Tax time. A reminder that it’s been almost a year since I collected a paycheck. Working in Belgium is a complicated prospect for me. The Belgium government seeks to preserve its jobs for its own citizens and so for an expat to get a work permit and a job is a long, drawn out and difficult process. And at the end of that road are Belgian taxes, which I think are the highest in Europe.
I was talking to a fellow American recently about working. She and her husband had put a calculator to it and discovered she would have to earn 2,400 euros in a month before she’d actually take home 200 euros. So there’s not a lot of financial incentive to go through the whole work permit process only to lose most of my income to taxes—and then need a professional accountant to help navigate international tax returns.
Truthfully, I wasn’t too eager to tie myself down to a job and pay for child care when we moved here. I wanted to be free to travel and explore and take advantage of my husband’s generous vacation days. For the first time, I had the opportunity to do what I’d always talked about doing: creative writing.
But six months after launching my blog, I’m wondering if that’s enough. I started blogging with the notion that I was doing this for myself, but I quickly became addicted to the idea of expanding my audience, finding a niche, delivering something meaningful or fun each day, and eventually generating income from my personal writing.
Earlier this week, I was doing some research for an article I’m writing for Mike on the Bottom and discovered there are currently 28 million bloggers online. GAH! Where do I really think I’m going with this? What do I have to offer and what can I expect to get back? My blog is like a lotto ticket in my pocket—a near impossible dream that I’m gambling on week in and week out.
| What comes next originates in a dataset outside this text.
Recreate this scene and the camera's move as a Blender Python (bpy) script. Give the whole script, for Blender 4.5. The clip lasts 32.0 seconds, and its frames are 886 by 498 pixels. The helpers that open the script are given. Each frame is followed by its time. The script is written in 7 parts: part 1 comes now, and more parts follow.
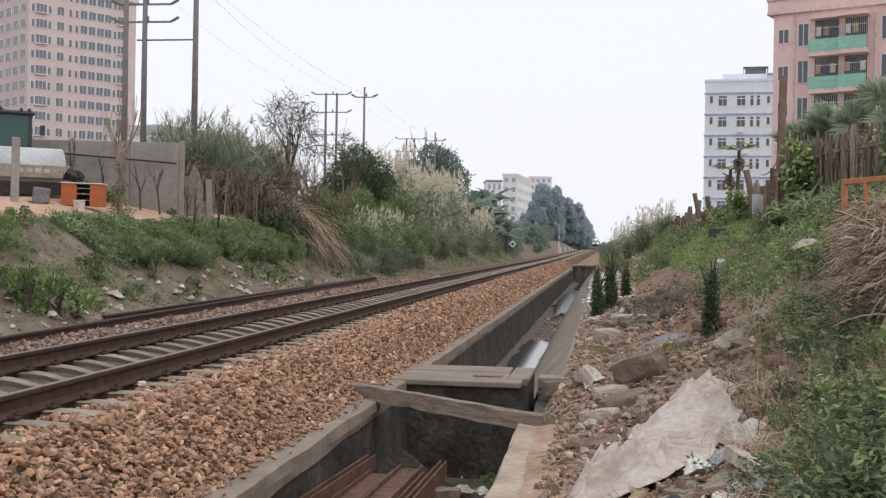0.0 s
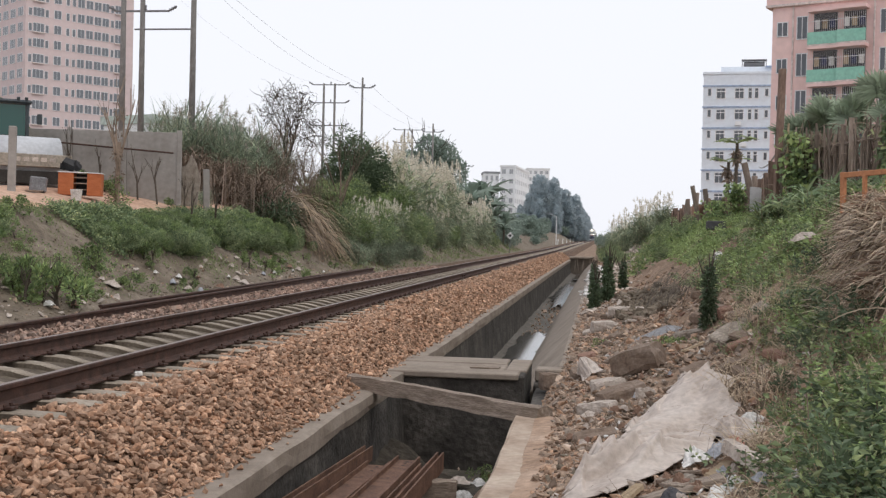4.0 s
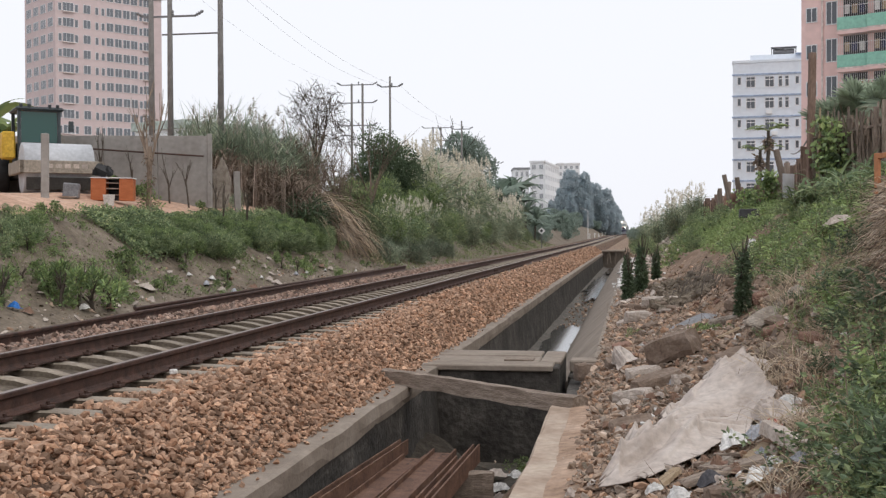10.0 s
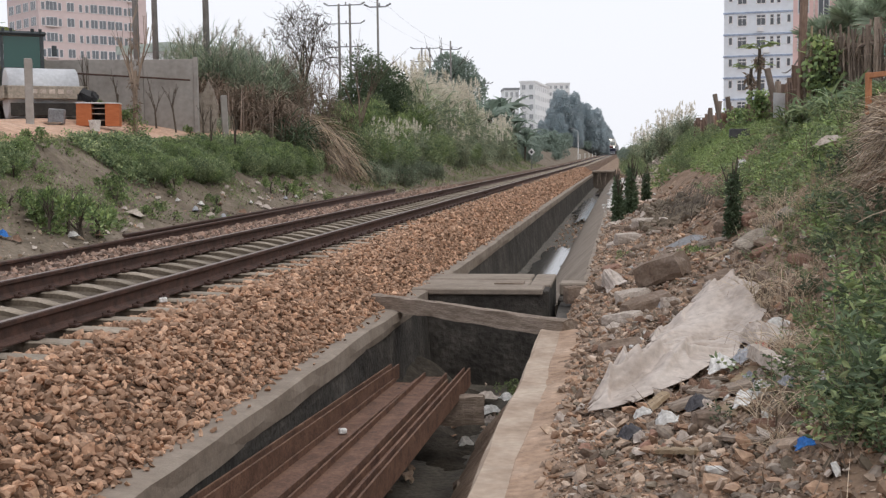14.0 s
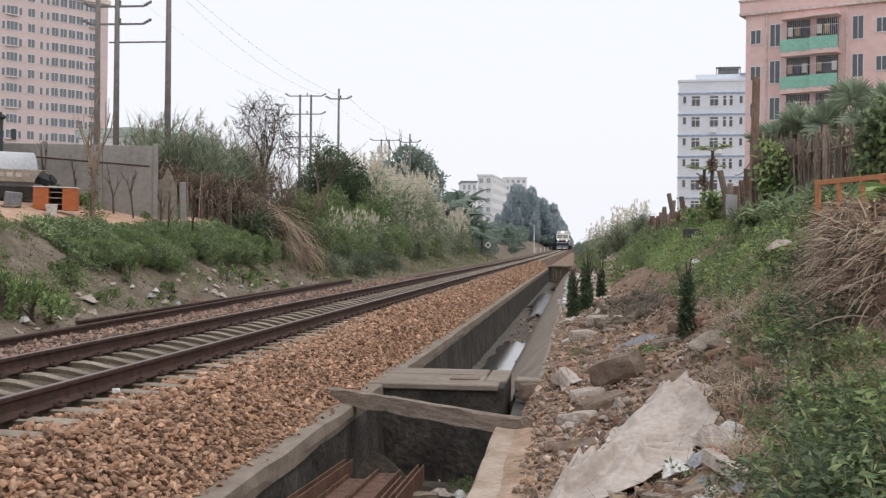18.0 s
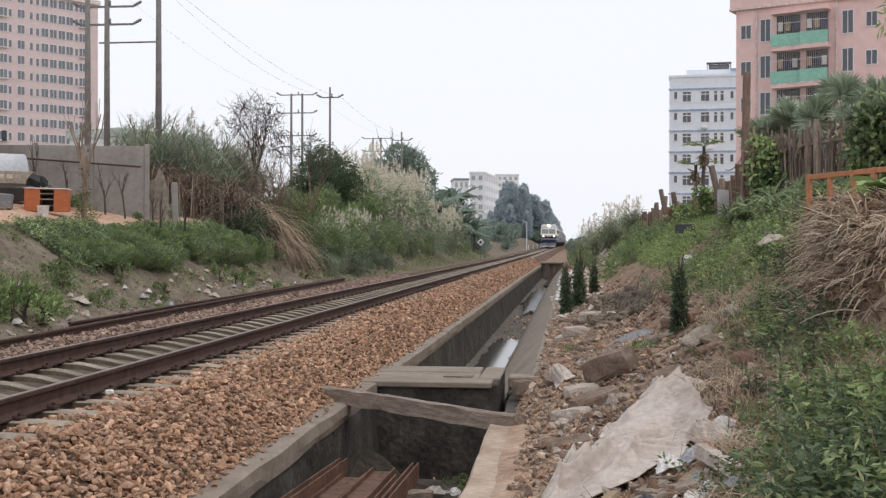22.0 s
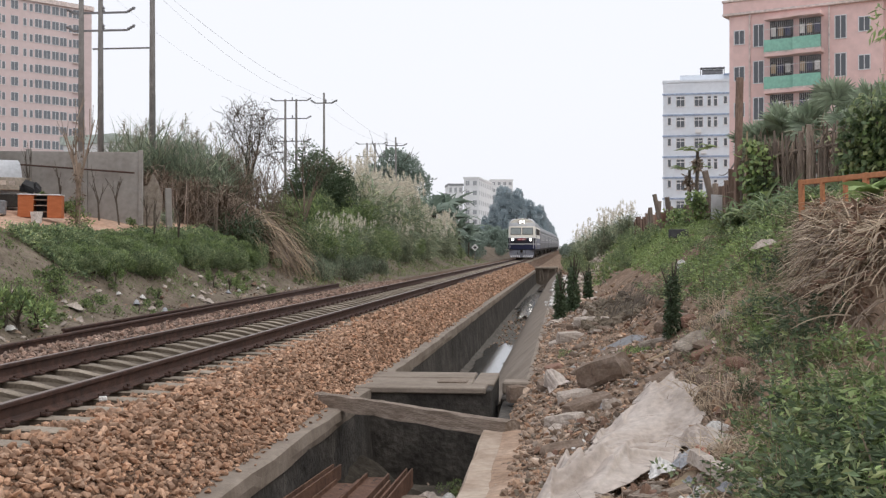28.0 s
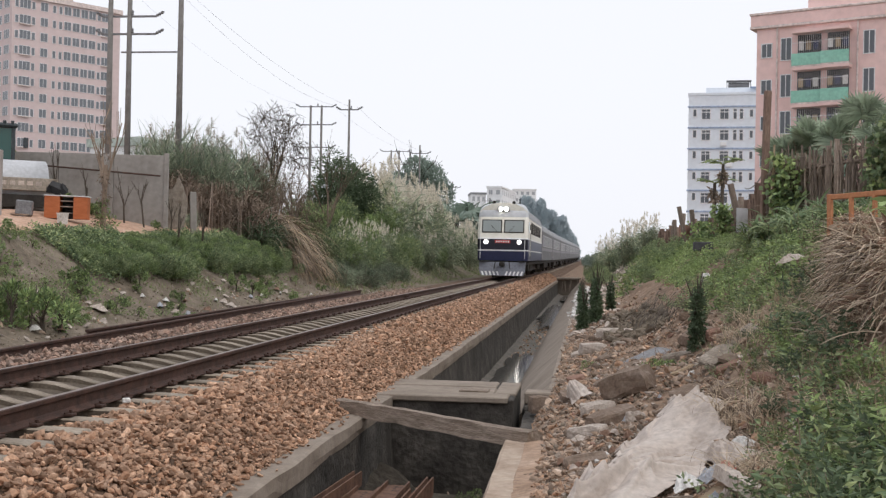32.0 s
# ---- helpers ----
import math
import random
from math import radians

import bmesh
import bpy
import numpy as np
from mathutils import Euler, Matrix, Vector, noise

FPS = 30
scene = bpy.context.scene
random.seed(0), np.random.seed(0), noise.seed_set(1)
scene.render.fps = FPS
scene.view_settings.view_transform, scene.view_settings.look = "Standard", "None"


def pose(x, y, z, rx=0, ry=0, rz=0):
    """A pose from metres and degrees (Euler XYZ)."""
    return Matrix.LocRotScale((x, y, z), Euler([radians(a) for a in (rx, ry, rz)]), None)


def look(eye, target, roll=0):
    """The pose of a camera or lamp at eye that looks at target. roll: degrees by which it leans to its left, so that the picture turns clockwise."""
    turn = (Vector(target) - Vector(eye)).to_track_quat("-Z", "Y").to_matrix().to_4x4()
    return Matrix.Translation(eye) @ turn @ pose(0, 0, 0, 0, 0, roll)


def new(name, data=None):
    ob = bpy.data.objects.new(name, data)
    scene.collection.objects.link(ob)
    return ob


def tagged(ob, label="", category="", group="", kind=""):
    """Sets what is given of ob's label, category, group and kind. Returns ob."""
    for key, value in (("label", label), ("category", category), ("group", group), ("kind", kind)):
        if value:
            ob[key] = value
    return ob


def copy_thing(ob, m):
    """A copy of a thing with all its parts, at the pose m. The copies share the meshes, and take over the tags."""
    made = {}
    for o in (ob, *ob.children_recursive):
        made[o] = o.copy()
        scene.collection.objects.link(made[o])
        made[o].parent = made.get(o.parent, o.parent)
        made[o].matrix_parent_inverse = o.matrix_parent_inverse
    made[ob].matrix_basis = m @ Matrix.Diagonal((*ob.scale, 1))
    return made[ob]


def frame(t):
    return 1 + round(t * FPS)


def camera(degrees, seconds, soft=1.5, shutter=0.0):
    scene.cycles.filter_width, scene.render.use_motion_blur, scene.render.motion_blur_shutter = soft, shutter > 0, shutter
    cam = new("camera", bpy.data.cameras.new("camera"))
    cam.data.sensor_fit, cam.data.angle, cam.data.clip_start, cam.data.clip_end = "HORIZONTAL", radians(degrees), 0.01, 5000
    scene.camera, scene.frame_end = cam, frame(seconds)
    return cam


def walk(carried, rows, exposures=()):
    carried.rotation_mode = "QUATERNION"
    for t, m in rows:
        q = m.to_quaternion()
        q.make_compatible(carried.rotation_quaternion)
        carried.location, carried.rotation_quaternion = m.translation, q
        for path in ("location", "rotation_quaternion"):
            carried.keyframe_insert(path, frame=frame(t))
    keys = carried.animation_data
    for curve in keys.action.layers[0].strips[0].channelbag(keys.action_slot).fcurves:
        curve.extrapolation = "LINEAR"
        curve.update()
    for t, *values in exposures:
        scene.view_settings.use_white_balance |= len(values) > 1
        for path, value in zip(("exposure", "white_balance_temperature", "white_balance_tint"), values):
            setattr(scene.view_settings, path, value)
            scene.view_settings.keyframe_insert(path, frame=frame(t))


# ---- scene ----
cam = camera(42.8, 32.0, soft=1.3)
# seconds, eye x y z, yaw, pitch, roll
PATH = [
    (0.0, -0.000, -0.000, 1.200, 8.050, -0.223, -1.000),
    (0.5, -0.015, 0.009, 1.197, 8.321, -0.172, -1.045),
    (1.0, -0.015, 0.017, 1.197, 8.145, -0.266, -1.013),
    (1.5, -0.015, 0.032, 1.195, 7.976, -0.420, -1.087),
    (2.0, -0.003, 0.006, 1.197, 7.893, -0.445, -1.114),
    (2.5, 0.000, 0.008, 1.202, 7.827, -0.437, -1.125),
    (3.0, -0.020, 0.009, 1.199, 7.898, -0.607, -1.176),
    (3.5, -0.011, 0.030, 1.201, 7.989, -0.661, -1.280),
    (5.5, -0.026, 0.027, 1.199, 7.541, -0.634, -1.284),
    (6.0, -0.013, 0.023, 1.198, 7.111, -0.469, -1.318),
    (6.5, -0.015, 0.018, 1.205, 5.026, -0.258, -1.417),
    (7.0, -0.026, 0.013, 1.206, 5.980, 0.036, -1.173),
    (7.5, -0.033, 0.012, 1.196, 6.585, -0.170, -1.287),
    (8.0, -0.030, 0.023, 1.199, 7.538, -0.338, -1.247),
    (8.5, -0.030, -0.016, 1.200, 7.581, -0.345, -1.343),
    (9.0, -0.019, 0.015, 1.204, 7.758, -0.083, -1.124),
    (9.5, -0.004, 0.064, 1.146, 9.295, -1.545, 0.059),
    (10.0, -0.003, 0.060, 1.132, 9.506, -0.774, 0.237),
    (10.5, 0.006, 0.068, 1.113, 9.298, -0.262, 0.620),
    (11.0, 0.010, 0.077, 1.098, 10.052, -0.093, 0.871),
    (11.5, 0.009, 0.075, 1.093, 10.263, -1.285, 0.805),
    (12.0, 0.002, 0.098, 1.107, 11.428, -2.551, 1.080),
    (12.5, 0.008, 0.068, 1.106, 11.098, -2.223, 0.795),
    (13.0, 0.013, 0.084, 1.106, 11.089, -2.092, 0.010),
    (13.5, 0.009, 0.109, 1.147, 9.326, -3.388, 0.876),
    (14.0, 0.004, 0.100, 1.168, 8.995, -4.745, 0.753),
    (14.5, 0.044, 0.066, 1.193, 9.960, -3.647, 0.719),
    (15.0, 0.051, 0.075, 1.162, 7.620, -1.443, 0.257),
    (15.5, 0.066, 0.093, 1.207, 6.185, -1.362, 0.564),
    (17.5, -0.015, 0.035, 1.237, 6.167, -0.445, -0.546),
    (18.0, -0.013, 0.030, 1.228, 6.799, -0.156, -0.641),
    (18.5, -0.021, 0.033, 1.230, 6.927, -0.003, -0.718),
    (19.0, -0.019, 0.028, 1.235, 6.970, -0.197, -0.709),
    (19.5, -0.005, 0.024, 1.235, 6.942, -0.141, -0.490),
    (20.0, 0.002, 0.012, 1.237, 6.714, -0.038, -0.285),
    (20.5, 0.006, 0.016, 1.236, 6.095, -0.031, -0.175),
    (21.0, -0.006, 0.026, 1.232, 6.183, -0.225, -0.076),
    (21.5, -0.004, 0.016, 1.235, 6.338, -0.234, -0.083),
    (22.0, -0.009, 0.020, 1.231, 6.430, -0.272, -0.103),
    (22.5, -0.009, 0.032, 1.235, 6.346, -0.269, -0.096),
    (23.0, -0.015, 0.029, 1.233, 6.219, -0.130, 0.008),
    (23.5, -0.019, 0.036, 1.233, 6.218, 0.022, -0.003),
    (24.0, -0.013, 0.038, 1.233, 5.952, -0.125, -0.108),
    (24.5, -0.008, 0.026, 1.234, 5.586, -0.136, -0.049),
    (25.0, -0.005, 0.013, 1.239, 5.841, 0.105, 0.119),
    (25.5, -0.002, 0.006, 1.237, 5.897, 0.302, 0.091),
    (27.5, -0.006, 0.022, 1.234, 5.986, -0.064, -0.071),
    (28.0, 0.003, 0.007, 1.237, 6.146, -0.006, 0.006),
    (28.5, 0.003, 0.021, 1.232, 6.063, 0.006, -0.005),
    (29.0, -0.004, 0.020, 1.234, 5.966, 0.073, -0.274),
    (29.5, -0.018, 0.026, 1.229, 6.063, 0.171, -0.455),
    (30.0, -0.023, 0.040, 1.236, 6.471, 0.291, -0.673),
    (30.5, -0.015, 0.018, 1.232, 6.921, 0.573, -0.789),
    (31.0, -0.018, 0.019, 1.232, 7.036, 0.664, -0.924),
    (31.5, -0.028, 0.033, 1.233, 7.177, 0.452, -0.974),
    (32.0, -0.037, 0.037, 1.234, 7.249, 0.409, -1.069),
]
walk(cam, [(t, pose(x, y, z, 90 + p, r, w)) for t, x, y, z, w, p, r in PATH])

# ---- light: a bright, even overcast sky ----
world = bpy.data.worlds.new("world")
scene.world = world
world.use_nodes = True
wn, wl = world.node_tree.nodes, world.node_tree.links
sky = wn.new("ShaderNodeTexSky")
sky.sky_type = "NISHITA"
sky.sun_disc = False
sky.sun_elevation, sky.sun_rotation = radians(48), radians(150)
sky.air_density, sky.dust_density, sky.ozone_density = 1.0, 6.0, 1.0
scale = wn.new("ShaderNodeMixRGB")
scale.blend_type = "MULTIPLY"
scale.inputs[0].default_value = 1.0
scale.inputs[2].default_value = (0.10, 0.10, 0.10, 1)
wl.new(sky.outputs[0], scale.inputs[1])
cloud = wn.new("ShaderNodeMixRGB")
cloud.inputs[0].default_value = 0.9
cloud.inputs[2].default_value = (1.02, 1.035, 1.10, 1)
wl.new(scale.outputs[0], cloud.inputs[1])
bg = wn["Background"]
wl.new(cloud.outputs[0], bg.inputs[0])
bg.inputs[1].default_value = 1.0
sun_data = bpy.data.lights.new("sun", "SUN")
sun_data.energy, sun_data.angle, sun_data.color = 0.9, radians(25), (1.0, 0.96, 0.9)
sun = new("sun", sun_data)
sun.matrix_world = look((60, 40, 100), (0, 60, 0))
scene.view_settings.exposure = 0.0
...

Sometimes I feel diminished because I’m not pursuing a job or generating any income at home. It raises my feminist hackles, and then I think I’m being a jerk for not accepting my good fortune. As I approach the end of my first year living abroad, I need to celebrate my freedom instead of indulging needless guilt. I’ve had the luxury of pursuing the creative life here—time to have hobbies, to travel, to write. I can’t let my inner Puritan or FemiNazi continue to pull my loose threads and unravel my satisfaction.
There are ways middle-age feels so liberating—in some respects I have so much confidence and a strong sense of myself. That’s what gave me the courage to leave all that was familiar behind and start over in a new country. And yet there are moments I feel as turbulent and insecure as an adolescent trying to find my place in the world, feelings that are probably exacerbated by the nature of expat life which makes me a perpetual outsider.
Life is GOOD. I sometimes wish I could drift through it with ease and not dissect it on every level. Y’all probably wish that too. Well, the joy of the blogosphere is that we’re all writing (and reading) our way to understanding or entertaining ourselves and others. Thanks for sharing the ride--but remember, it's my blog and I'll whine if I want to. Happy February.